豊羽鉱山 鉱山住宅 中央A棟跡(2008年9月)

 2008年9月の様子。
 こちらも、残念ながら解体。これで鉱山住宅は全て姿を消す事に。



豊羽鉱山 立入禁止看板(2007年8月)

 無意根山荘や診療所と思われる建物の近くからは、山神社や鉱山住宅が多数建ち並んでた地域へと通じる道路がある。以前はバリケードが設置されていただけであったが、いつの間にか立入禁止看板が新たに設置されていた。不法侵入者が後を絶たないのが原因だとしたら、大変悲しい事である。

豊羽鉱山 立入禁止看板(2008年5月)

 2008年5月、同じ場所を撮影。バリケードは仮設の物から固定式に変わっていた。やはり不法侵入者が?



豊羽鉱山 寮(2006年7月)

 先程のポンプ場前から見上げると見える建物。寄せて頂いた情報に依ると、寮母さんが居る寮だったとの事。

豊羽鉱山 寮(2008年5月)

 2008年5月の様子。ガラス窓が一部割れている。
 そしてこの独身寮も、2008年9月の訪問時には解体されていた。


 案内図を見ると、現存する建物の他にも体育館やストアー、神社と云った、嘗ての隆盛を彷彿とさせる建物の存在を示している。果たして、これらの建物はどうなっているのだろうか?

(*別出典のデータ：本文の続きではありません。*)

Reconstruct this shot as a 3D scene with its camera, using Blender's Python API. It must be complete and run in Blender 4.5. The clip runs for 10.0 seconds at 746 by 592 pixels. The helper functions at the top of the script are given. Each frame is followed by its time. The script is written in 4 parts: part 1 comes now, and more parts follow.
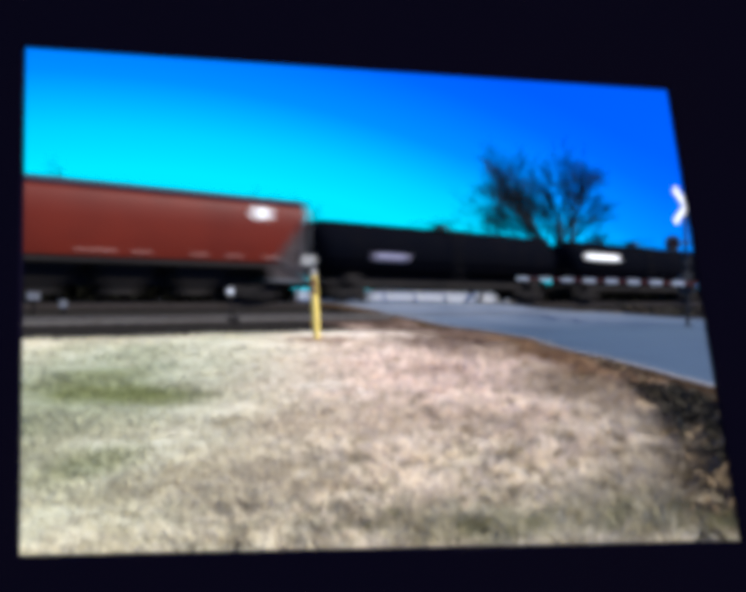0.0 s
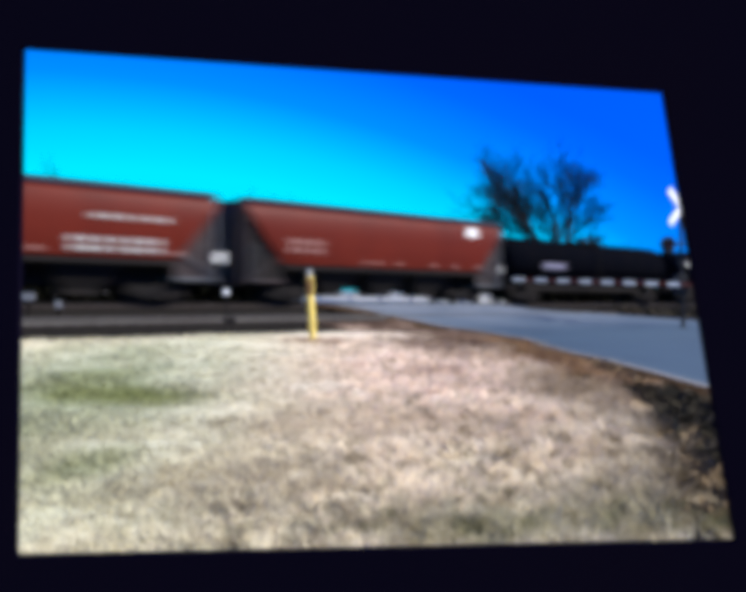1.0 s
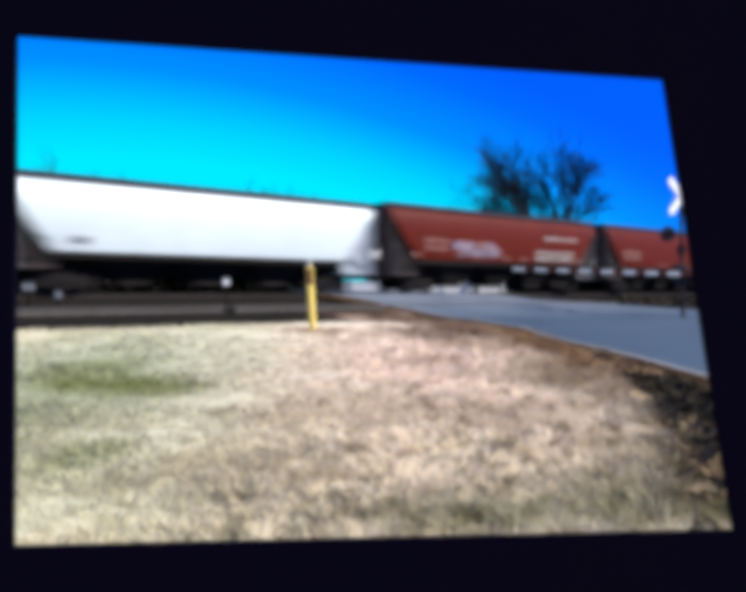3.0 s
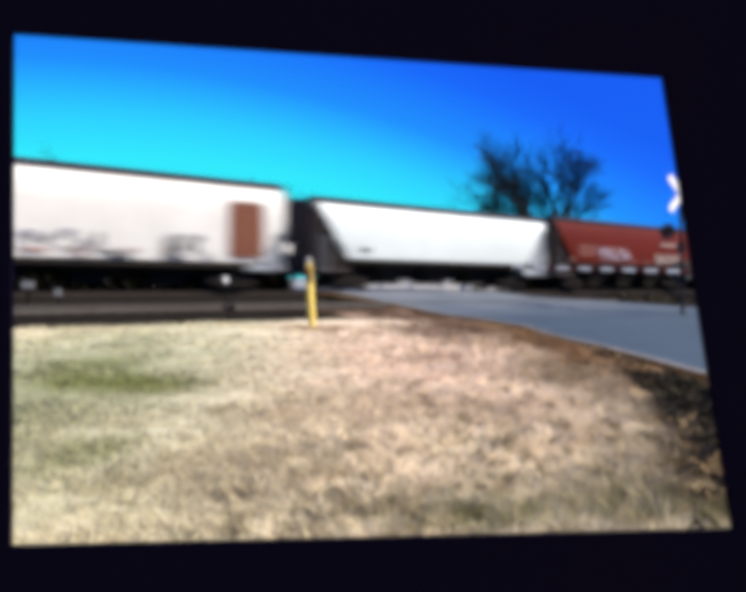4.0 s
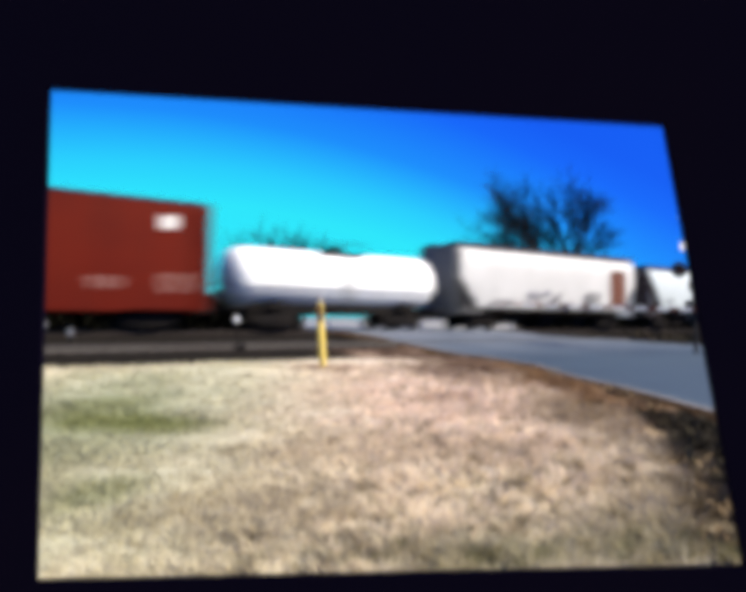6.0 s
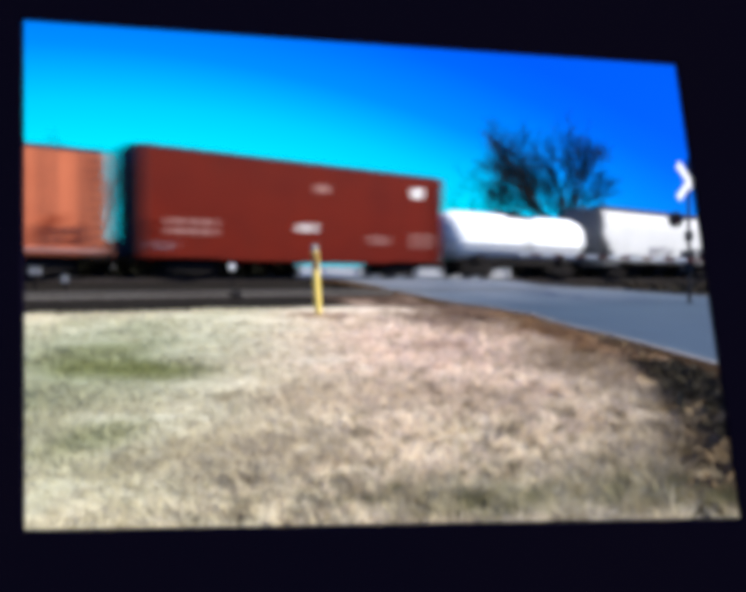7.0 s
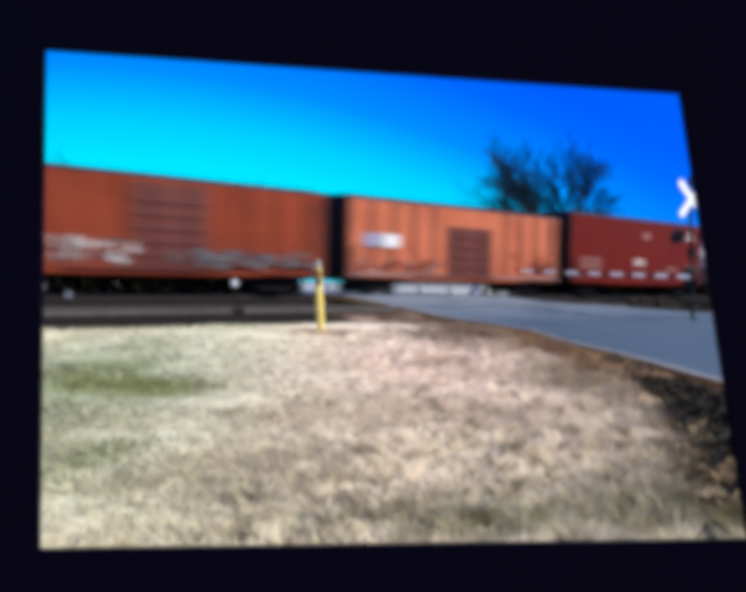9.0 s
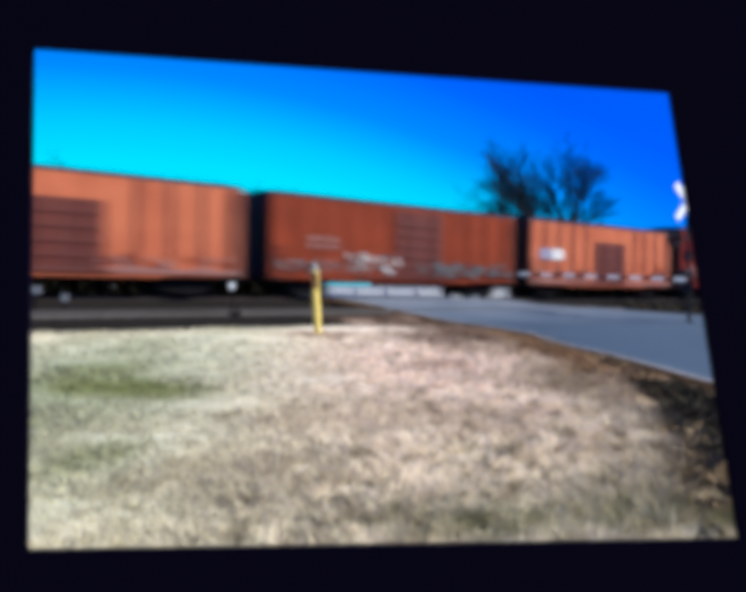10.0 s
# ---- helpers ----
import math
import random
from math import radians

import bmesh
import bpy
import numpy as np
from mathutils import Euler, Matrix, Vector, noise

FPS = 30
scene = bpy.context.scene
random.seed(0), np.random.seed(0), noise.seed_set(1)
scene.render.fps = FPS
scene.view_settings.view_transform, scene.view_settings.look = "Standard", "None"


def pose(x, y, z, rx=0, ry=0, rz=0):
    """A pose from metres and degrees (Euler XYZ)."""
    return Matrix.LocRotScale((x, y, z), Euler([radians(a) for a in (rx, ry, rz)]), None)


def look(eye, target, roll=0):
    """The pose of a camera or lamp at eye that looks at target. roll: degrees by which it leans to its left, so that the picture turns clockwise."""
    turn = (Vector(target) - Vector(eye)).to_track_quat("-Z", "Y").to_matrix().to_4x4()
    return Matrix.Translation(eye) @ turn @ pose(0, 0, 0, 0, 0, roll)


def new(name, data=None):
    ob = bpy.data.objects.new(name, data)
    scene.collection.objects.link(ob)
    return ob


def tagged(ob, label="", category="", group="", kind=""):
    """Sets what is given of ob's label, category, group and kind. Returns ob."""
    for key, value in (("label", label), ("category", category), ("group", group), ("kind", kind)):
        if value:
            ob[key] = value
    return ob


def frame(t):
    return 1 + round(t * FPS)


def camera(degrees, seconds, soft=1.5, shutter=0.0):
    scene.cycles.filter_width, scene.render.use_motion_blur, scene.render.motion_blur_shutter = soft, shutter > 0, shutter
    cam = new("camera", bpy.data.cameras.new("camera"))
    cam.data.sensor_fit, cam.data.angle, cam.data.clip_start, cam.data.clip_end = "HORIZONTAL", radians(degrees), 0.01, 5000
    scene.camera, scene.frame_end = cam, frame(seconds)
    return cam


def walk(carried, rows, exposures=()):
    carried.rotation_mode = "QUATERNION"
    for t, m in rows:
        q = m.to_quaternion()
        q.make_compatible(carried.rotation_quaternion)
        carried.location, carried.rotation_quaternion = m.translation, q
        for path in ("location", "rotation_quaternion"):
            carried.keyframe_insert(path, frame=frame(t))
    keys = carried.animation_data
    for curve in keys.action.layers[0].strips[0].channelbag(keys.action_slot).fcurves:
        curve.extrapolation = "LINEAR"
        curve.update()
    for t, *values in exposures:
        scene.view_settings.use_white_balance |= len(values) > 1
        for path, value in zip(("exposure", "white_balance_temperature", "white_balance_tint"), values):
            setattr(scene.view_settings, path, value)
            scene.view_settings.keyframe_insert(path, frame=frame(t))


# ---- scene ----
# The camera looks through the opening of a black screen surround, which stands in for a dark room.
cam = camera(55.19, 10.0, soft=8.5, shutter=1.8)
PATH = [
    (0, pose(0.0001, -0.0012, 1.5001, 89.569, 0, 0.014) @ pose(0, 0, 0, 0, 0, 0.717)),
    (0.5, pose(0.0003, -0.0019, 1.4997, 89.415, 0, -0.162) @ pose(0, 0, 0, 0, 0, 0.806)),
    (1, pose(-0.0006, -0.0041, 1.5000, 89.634, 0, -0.304) @ pose(0, 0, 0, 0, 0, 0.765)),
    (1.5, pose(0.0011, -0.0041, 1.5007, 89.559, 0, 0.055) @ pose(0, 0, 0, 0, 0, 0.739)),
    (2, pose(0.0007, 0.0012, 1.4991, 90.084, 0, -0.577) @ pose(0, 0, 0, 0, 0, 0.627)),
    (2.5, pose(0.0004, -0.0018, 1.4997, 89.280, 0, -0.338) @ pose(0, 0, 0, 0, 0, 0.735)),
    (4, pose(0.0014, -0.0002, 1.5007, 88.627, 0, -0.344) @ pose(0, 0, 0, 0, 0, 0.666)),
    (4.5, pose(-0.0002, -0.0040, 1.5017, 88.799, 0, -0.347) @ pose(0, 0, 0, 0, 0, 0.583)),
    (5, pose(0.0007, -0.0031, 1.5011, 88.705, 0, 0.360) @ pose(0, 0, 0, 0, 0, 0.587)),
    (5.5, pose(-0.0014, -0.0134, 1.5007, 91.449, 0, 0.024) @ pose(0, 0, 0, 0, 0, 0.542)),
    (5.7, pose(-0.0010, -0.0173, 1.5011, 92.461, 0, 0.534) @ pose(0, 0, 0, 0, 0, 0.535)),
    (6.8, pose(-0.0015, -0.0001, 1.5010, 87.915, 0, 0.273) @ pose(0, 0, 0, 0, 0, 0.784)),
    (7, pose(-0.0005, 0.0004, 1.5011, 87.617, 0, 0.115) @ pose(0, 0, 0, 0, 0, 0.863)),
    (7.5, pose(-0.0001, 0.0045, 1.5012, 86.540, 0, 0.072) @ pose(0, 0, 0, 0, 0, 0.999)),
    (8, pose(-0.0033, 0.0005, 1.5008, 86.811, 0, -0.776) @ pose(0, 0, 0, 0, 0, 1.134)),
    (8.5, pose(-0.0033, -0.0031, 1.5029, 88.078, 0, 0.005) @ pose(0, 0, 0, 0, 0, 0.881)),
    (9, pose(-0.0050, -0.0071, 1.5044, 88.920, 0, 0.341) @ pose(0, 0, 0, 0, 0, 0.959)),
    (9.5, pose(-0.0010, -0.0062, 1.5030, 88.972, 0, 0.555) @ pose(0, 0, 0, 0, 0, 1.000)),
    (10, pose(-0.0012, -0.0061, 1.5026, 89.154, 0, 0.114) @ pose(0, 0, 0, 0, 0, 0.942)),
]
EXPOSURES = [(0, 1.12, 6150, 10), (2.7, 1.13, 6200, 10), (3.8, 1.10, 7150, 11), (5.0, 1.08, 7150, 12), (5.7, 1.04, 7150, 12), (6.8, 1.12, 6400, 9), (8.5, 1.09, 6350, 9), (10, 1.00, 6150, 9)]
walk(cam, PATH, EXPOSURES)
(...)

 居ても立っても居られなくなった俺(-_-)y-~は、最初の訪問時に、失礼を承知で社員の方に尋ねてみた。操業中であり且つ来春の操業休止を前にした多忙な時に、突然やって来ては「写真を撮らせろ」などと言い出す失礼極まりない不審人物・俺(-_-)y-~に対して、社員の方は忙しい時間を割いて親切に説明して下さった。


 「ストアーや鉱山住宅等の建物は全て取り壊され、残っておりません」


 応対して下さった社員の方、大変有難う御座いました。普通なら門前払いされても可笑しくない訪問者に対して、これ程までに親切にして下さった御恩は忘れません。


 本社玄関ロビーに飾られた航空写真(1982年撮影)には、案内図に書かれた建物の全てが写っていた。頂いた親切とその写真を胸に焼き付け、俺(-_-)y-~は帰路に就いた。


 操業休止後も排水処理等の業務が残るのが、鉱山の宿命。次に来る時は、辛うじて残っていた一棟の鉱山住宅も、排水処理施設を除いた鉱山施設も、全て無くなっているのだろうか?